Los sesenta y seis escritos que hoy componen nuestra Biblia, tanto en el Antiguo como en el Nuevo Testamento, fueron redactados con una clara intencionalidad de seducción. Así, como suena. En un principio no se escribieron para ser leídos al estilo occidental, es decir, de forma individual y silenciosa, sino en alta voz y para un colectivo que debía escucharlos embelesado, literalmente “enganchado” a sus palabras (piénsese en el elevadísimo porcentaje de analfabetismo de las poblaciones en medio de las cuales vieron la luz), y que debía manifestar con signos muy evidentes toda la emoción que le transmitían, desde la risa estentórea en algunos pasajes que hoy leemos con gran seriedad (las historias patriarcales referentes a Esaú y Jacob, por ejemplo, o las más estrambóticas de los libros de Jueces, Rut y Samuel, entre otros), hasta las lágrimas ardientes en otros de corte poético y mucho más sentimental (algunos salmos, las Lamentaciones de Jeremías) o en relatos trágicos (las escenas de los Evangelios que narran la pasión y muerte de Jesús), pasando por el silencio y la reflexión, quizás con murmullos y comentarios de aprobación o rechazo en otros (los libros de los profetas, las epístolas, los textos legales).
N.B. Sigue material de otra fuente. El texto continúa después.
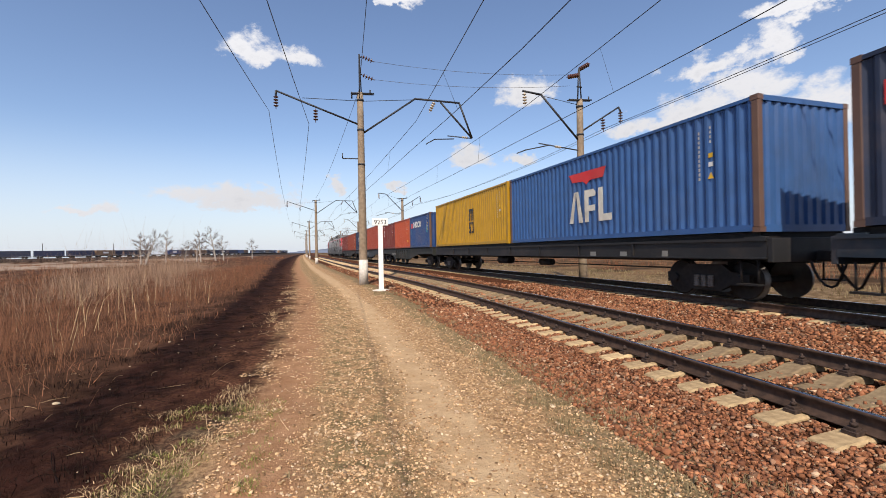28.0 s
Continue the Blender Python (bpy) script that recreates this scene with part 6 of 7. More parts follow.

Si bien es cierto que ni nuestros tiempos son aquéllos ni nuestras circunstancias culturales son las mismas que entonces, también lo es que la Escritura requiere de nosotros una atención y una lectura que hoy no ejercitamos, y cuyo remedio es bien sencillo: adquirir el hábito de abrirla simplemente para disfrutarla. La instrucción real que de ella recibiremos resultará directamente proporcional al goce que nos produzcan sus páginas.
Será la única forma de hacer de ella lo que realmente profesamos que es: la Palabra viva del Dios Vivo.